Task to carry out: Extract the lines from the start through the line that holds "import bmesh", both included, omitting all images.

Information supplied:

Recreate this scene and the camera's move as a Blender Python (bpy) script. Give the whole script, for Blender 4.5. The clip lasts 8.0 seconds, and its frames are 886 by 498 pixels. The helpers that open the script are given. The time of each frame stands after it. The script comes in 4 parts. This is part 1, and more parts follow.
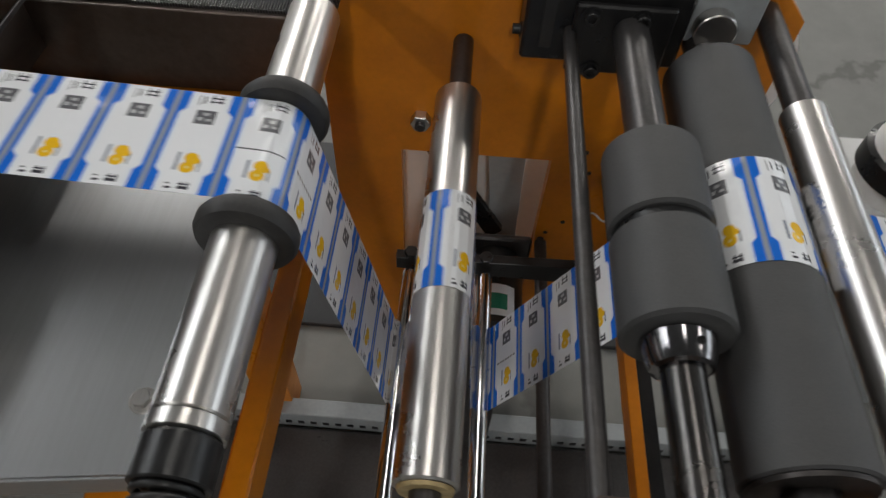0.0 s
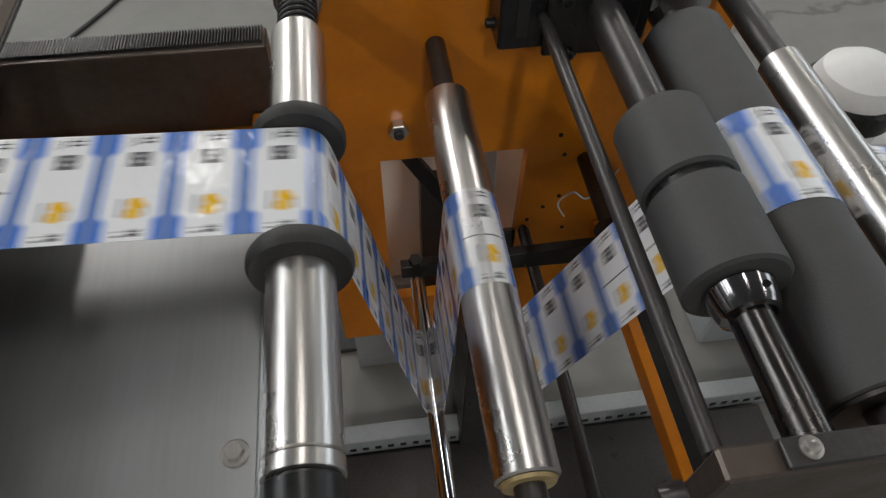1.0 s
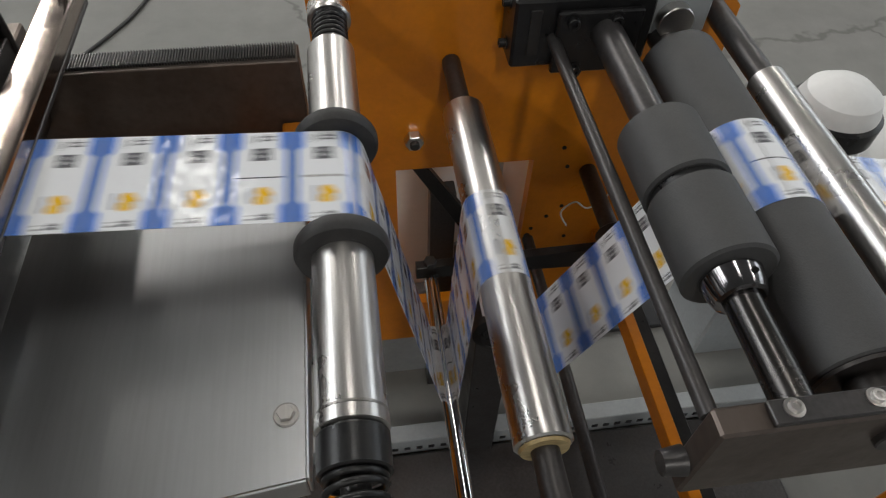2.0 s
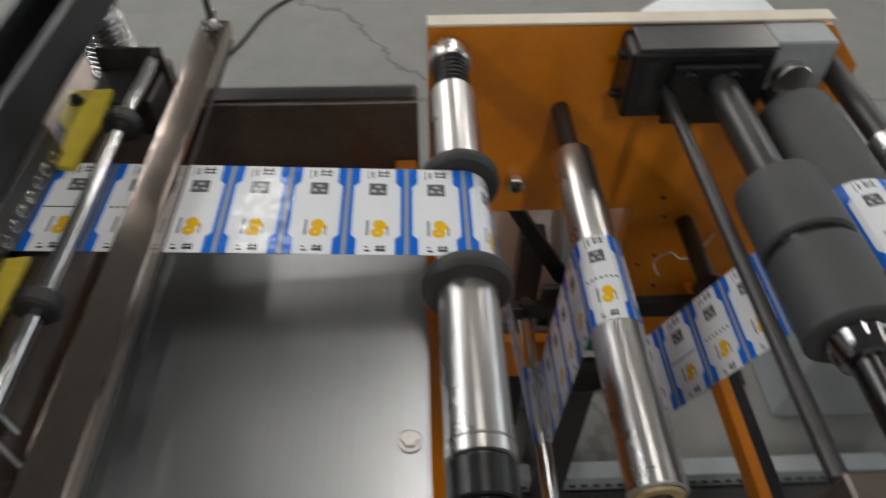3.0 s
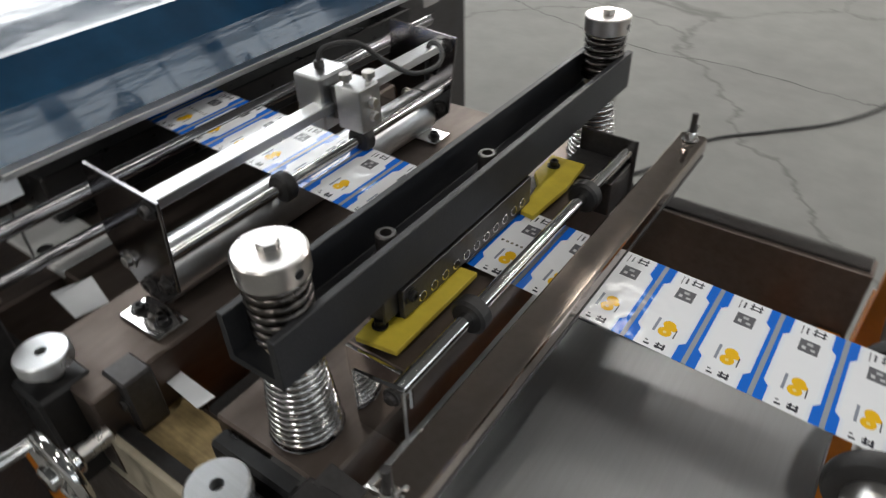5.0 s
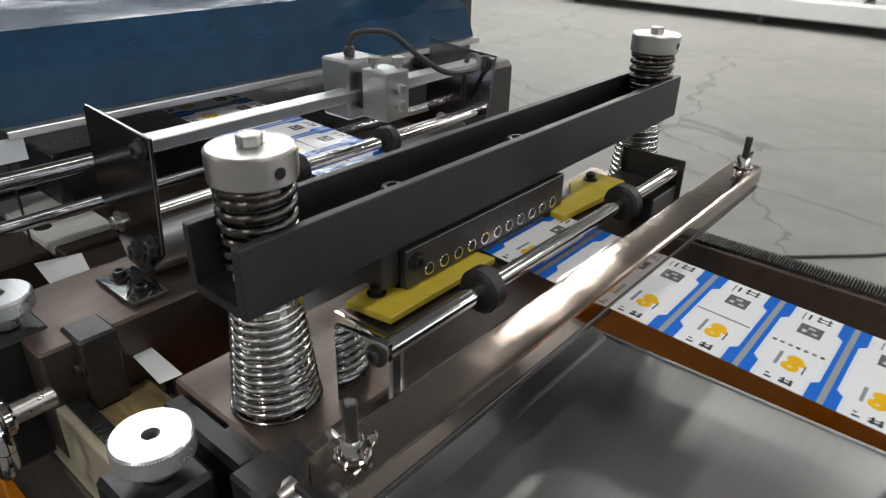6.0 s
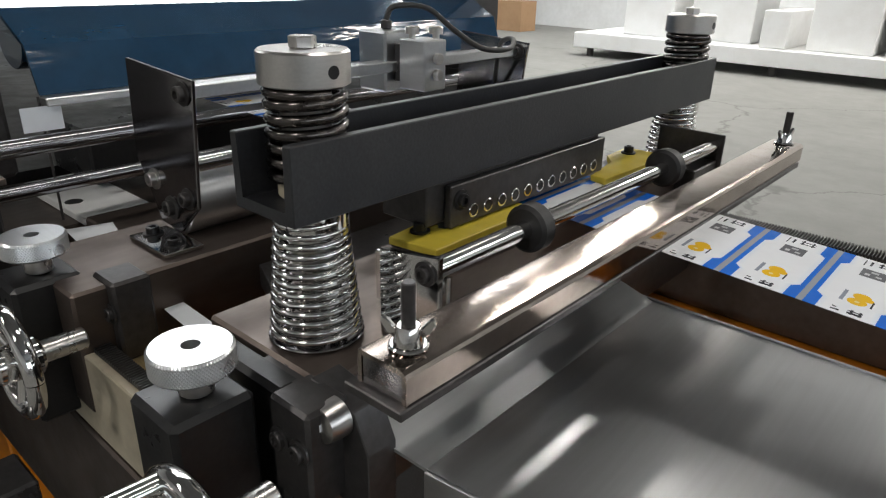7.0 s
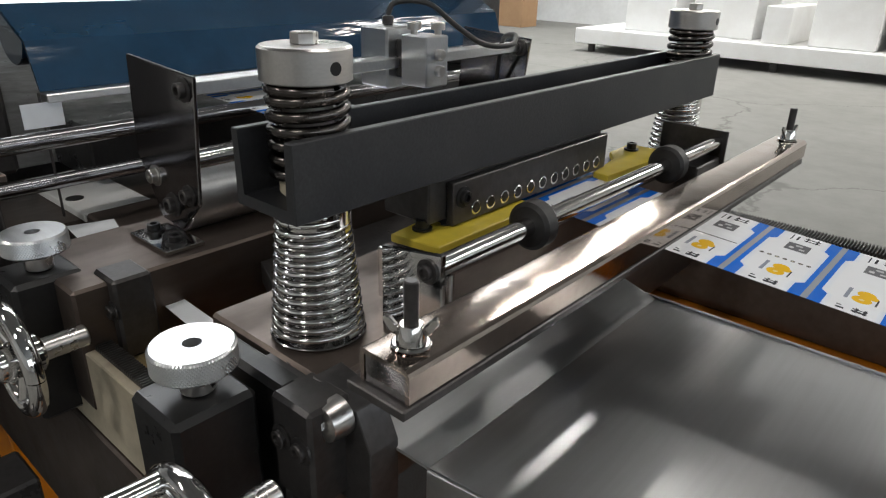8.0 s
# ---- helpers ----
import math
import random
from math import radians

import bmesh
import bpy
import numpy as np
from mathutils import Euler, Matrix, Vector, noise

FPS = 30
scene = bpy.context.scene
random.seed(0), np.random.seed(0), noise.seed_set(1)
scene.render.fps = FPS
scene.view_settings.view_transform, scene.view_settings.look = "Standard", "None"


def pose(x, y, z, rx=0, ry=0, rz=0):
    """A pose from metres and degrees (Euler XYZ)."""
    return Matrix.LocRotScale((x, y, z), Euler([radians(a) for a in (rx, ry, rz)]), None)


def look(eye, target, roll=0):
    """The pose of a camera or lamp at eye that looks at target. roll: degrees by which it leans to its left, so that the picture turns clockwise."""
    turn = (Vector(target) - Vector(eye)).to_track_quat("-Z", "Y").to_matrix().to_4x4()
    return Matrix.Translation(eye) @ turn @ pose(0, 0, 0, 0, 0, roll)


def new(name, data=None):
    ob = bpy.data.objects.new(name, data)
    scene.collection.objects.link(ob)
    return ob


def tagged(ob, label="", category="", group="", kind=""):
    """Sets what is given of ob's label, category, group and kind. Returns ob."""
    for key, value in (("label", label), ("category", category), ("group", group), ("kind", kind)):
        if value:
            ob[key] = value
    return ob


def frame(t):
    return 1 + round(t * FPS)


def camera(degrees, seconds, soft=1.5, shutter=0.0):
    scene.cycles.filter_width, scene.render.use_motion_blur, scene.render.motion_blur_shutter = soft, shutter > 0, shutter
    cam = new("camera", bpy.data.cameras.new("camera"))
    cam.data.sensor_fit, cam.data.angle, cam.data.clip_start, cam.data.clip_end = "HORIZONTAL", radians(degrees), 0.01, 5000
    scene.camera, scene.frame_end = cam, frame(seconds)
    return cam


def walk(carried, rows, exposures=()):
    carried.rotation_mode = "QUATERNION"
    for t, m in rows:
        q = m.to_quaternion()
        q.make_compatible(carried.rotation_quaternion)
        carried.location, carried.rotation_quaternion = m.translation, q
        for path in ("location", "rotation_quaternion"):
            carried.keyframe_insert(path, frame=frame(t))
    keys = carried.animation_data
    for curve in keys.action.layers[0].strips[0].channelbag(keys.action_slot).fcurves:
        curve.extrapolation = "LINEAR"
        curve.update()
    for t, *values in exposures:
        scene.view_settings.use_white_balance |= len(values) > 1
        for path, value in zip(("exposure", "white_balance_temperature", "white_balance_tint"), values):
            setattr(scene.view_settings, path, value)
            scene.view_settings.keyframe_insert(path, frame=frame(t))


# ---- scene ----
cam = camera(66.7, 8.0, soft=1.2, shutter=0.5)
PATH = [
    (0, (0.0434, -0.2372, 1.3161), (0.0129, 0.9473, -0.2951), 3.25),
    (0.5, (0.0003, -0.2068, 1.3012), (0.0046, 0.9212, -0.3503), 0.63),
    (1, (-0.0407, -0.2385, 1.3117), (0.1435, 0.9560, -0.2818), 1.12),
    (2.5, (-0.0878, -0.2912, 1.3454), (0.1190, 0.9768, -0.1874), 2.55),
    (3, (-0.1221, -0.2930, 1.3494), (-0.0713, 1.0551, -0.1271), 0.18),
    (3.5, (-0.1695, -0.3030, 1.3766), (-0.4196, 1.1206, -0.0058), -3.04),
    (4, (-0.21, -0.324, 1.364), (-0.636, 1.126, 0.055), -2.5),
    (4.5, (-0.192, -0.348, 1.406), (-0.807, 1.01, 0.072), -3.4),
    (5, (-0.172, -0.324, 1.348), (-1.106, 0.954, 0.125), -1.7),
    (5.2, (-0.147, -0.31, 1.332), (-1.153, 0.925, 0.123), -0.2),
    (6.5, (-0.16, -0.331, 1.168), (-1.349, 1.072, 0.382), 1.8),
    (7, (-0.158, -0.344, 1.156), (-1.368, 1.045, 0.378), 1.4),
    (7.5, (-0.155, -0.344, 1.155), (-1.372, 1.038, 0.376), 1.3),
    (8, (-0.16, -0.343, 1.156), (-1.369, 1.041, 0.367), 1.4),
]
walk(cam, [(t, look(eye, target, roll)) for t, eye, target, roll in PATH],
     exposures=[(0, -0.32), (2.5, -0.25), (3.5, -0.27), (4.5, -0.27), (5.2, -0.05), (6.3, 0.04), (8, -0.02)])

# ---- light ----
world = bpy.data.worlds.new("hall_world")
scene.world = world
world.use_nodes = True
world.node_tree.nodes["Background"].inputs[0].default_value = (0.75, 0.82, 0.9, 1)
world.node_tree.nodes["Background"].inputs[1].default_value = 0.2

# x, y, watts, length
LAMPS = [(-1.1, 4.35, 6, 0.6), (-3.4, 6.2, 135, 2.0), (1.5, 9.0, 330, 2.0), (0.2, 1.2, 28, 2.0), (4.5, 6.8, 150, 2.0), (4.5, 1.0, 35, 2.0), (0.3, -4.5, 110, 2.0), (-4.5, -4.5, 130, 2.0), (-4.5, 9.8, 260, 2.0)]
LAMP_Z = 5.2


# ---- materials ----
def material(name, base=(0.5, 0.5, 0.5), rough=0.5, metal=0.0, grain=0.0, scale=60.0, bump=0.0, stretch=(1, 1, 1),
             stain=None, amount=0.4, stain_scale=6.0, spread=0.0, coat=0.0, spec=0.5):
    """Principled surface: fine grain on colour and gloss, larger stains, a little relief."""
    m = bpy.data.materials.new(name)
    m.use_nodes = True
    t = m.node_tree
    n, l = t.nodes, t.links
    b = n["Principled BSDF"]
    b.inputs["Metallic"].default_value = metal
    b.inputs["Roughness"].default_value = rough
    b.inputs["Coat Weight"].default_value = coat
    b.inputs["Specular IOR Level"].default_value = spec
    co = n.new("ShaderNodeTexCoord")
    mp = n.new("ShaderNodeMapping")
    mp.inputs["Scale"].default_value = stretch
    l.new(co.outputs["Object"], mp.inputs["Vector"])
    fine = n.new("ShaderNodeTexNoise")
    fine.inputs["Scale"].default_value = scale
    fine.inputs["Detail"].default_value = 5
    l.new(mp.outputs["Vector"], fine.inputs["Vector"])
    big = n.new("ShaderNodeTexNoise")
    big.inputs["Scale"].default_value = stain_scale
    big.inputs["Detail"].default_value = 6
    big.inputs["Roughness"].default_value = 0.65
    l.new(co.outputs["Object"], big.inputs["Vector"])
    ramp = n.new("ShaderNodeMapRange")
    ramp.inputs[1].default_value, ramp.inputs[2].default_value = 0.42, 0.68
    ramp.inputs[4].default_value = amount if stain else 0.0
    l.new(big.outputs["Fac"], ramp.inputs[0])
    mix = n.new("ShaderNodeMix")
    mix.data_type = "RGBA"
    mix.inputs[6].default_value = (*base, 1)
    mix.inputs[7].default_value = (*(stain or base), 1)
    l.new(ramp.outputs[0], mix.inputs[0])
    var = n.new("ShaderNodeMapRange")
    var.inputs[1].default_value, var.inputs[2].default_value = 0.25, 0.75
    var.inputs[3].default_value, var.inputs[4].default_value = 1 - grain, 1 + grain
    l.new(fine.outputs["Fac"], var.inputs[0])
    mul = n.new("ShaderNodeVectorMath")
    mul.operation = "SCALE"
    l.new(mix.outputs[2], mul.inputs[0])
    l.new(var.outputs[0], mul.inputs["Scale"])
    l.new(mul.outputs[0], b.inputs["Base Color"])
    rr = n.new("ShaderNodeMapRange")
    rr.inputs[1].default_value, rr.inputs[2].default_value = 0.3, 0.7
    rr.inputs[3].default_value, rr.inputs[4].default_value = max(0.02, rough - spread), min(1, rough + spread)
    l.new(big.outputs["Fac"], rr.inputs[0])
    l.new(rr.outputs[0], b.inputs["Roughness"])
    if bump:
        bp = n.new("ShaderNodeBump")
        bp.inputs["Strength"].default_value = bump
        bp.inputs["Distance"].default_value = 0.001
        l.new(fine.outputs["Fac"], bp.inputs["Height"])
        l.new(bp.outputs[0], b.inputs["Normal"])
    return m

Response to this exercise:
Recreate this scene and the camera's move as a Blender Python (bpy) script. Give the whole script, for Blender 4.5. The clip lasts 8.0 seconds, and its frames are 886 by 498 pixels. The helpers that open the script are given. The time of each frame stands after it. The script comes in 4 parts. This is part 1, and more parts follow.
0.0 s
1.0 s
2.0 s
3.0 s
5.0 s
6.0 s
7.0 s
8.0 s
# ---- helpers ----
import math
import random
from math import radians

import bmesh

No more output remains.